Navy Times was the first outlet to report on the ropes.

Fischer said that the leadership aboard the ship took immediate action after the first knot was discovered.

Cmdr. Henry Eshenour, the ship's commander, "addressed the wardroom, he addressed the Chiefs mess, first class mess, he held an all hands call ... to address expected conduct on board and to convey zero tolerance for racist or extremist behaviors or symbols," Fischer said, adding that "it's been a regular drumbeat since then."

But after that initial address, two more ropes tied with knots resembling nooses have appeared near the sailor's bunk.

Fischer also said that the sailor who appears to be the target of the ropes was offered transfer to another ship but declined.

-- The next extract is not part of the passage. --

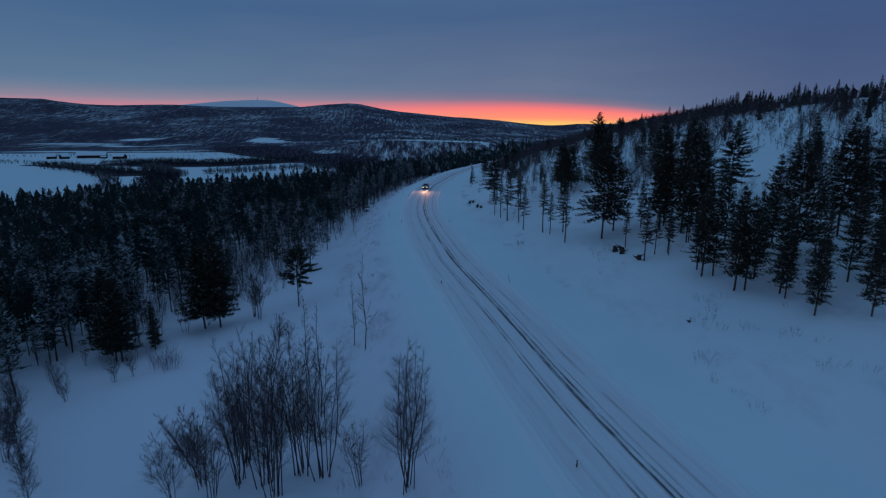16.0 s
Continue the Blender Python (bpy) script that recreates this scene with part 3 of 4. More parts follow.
for x, y, h in ((32.4, -58.5, 11.8), (31.4, -59.7, 13.5), (32.6, -62.5, 12.0), (35.5, -60.5, 11.0), (33.1, -56.0, 8.9), (31.9, -65.2, 8.2), (28.5, -74.8, 8.5), (29.3, -75.3, 8.0), (29.2, -78.8, 8.6), (29.9, -79.2, 8.1), (31.3, -82.3, 6.5), (32.3, -84.4, 7.3), (35.3, -85.2, 5.8), (56.6, -50.4, 7.9), (34.7, -74.2, 6.8), (39.5, -79.4, 6.3), (38.2, -82.9, 6.7), (34, -69, 8), (37, -72, 8.5), (40, -86, 6.5), (44, -80, 7), (34.5, -63.2, 9.5), (41.5, -54.8, 6), (37.3, -25.4, 9.6), (36.7, -23, 8.6), (42, -34.9, 8.1), (44.1, -23.8, 7.6), (32.4, -73.7, 7.6), (35.7, -83, 7.6), (30.9, -86, 6), (31.6, -81.2, 7.5), (33.3, -88.1, 6.4)):
    GROVE.put(x, y, h)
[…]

The Navy declined to provide the name or race of the sailor who was targeted by these acts, citing privacy concerns.

One complicating factor for the investigation is that the Laboon was in drydock during all three incidents. Whenever any ship is undergoing a maintenance period, various personnel and contractors are permitted aboard to conduct all the work required.

Incidents like this are rare but not unheard of in the Navy. In 2021, a sailor admitted to hanging a noose in a fellow shipmate's bunk aboard the cruiser USS Lake Champlain. 

In 2017, a noose was found in a similar environment to the Laboon -- at a shipyard in Pascagoula, Mississippi. Navy Times reported that, after three months of investigation, the Navy failed to turn up any answers. 

"Any symbol or act of racism obviously violates our core values of honor, courage and commitment, and reports of such symbols are investigated thoroughly because it has no place on the ship. It has no place in the Navy," Fischer said.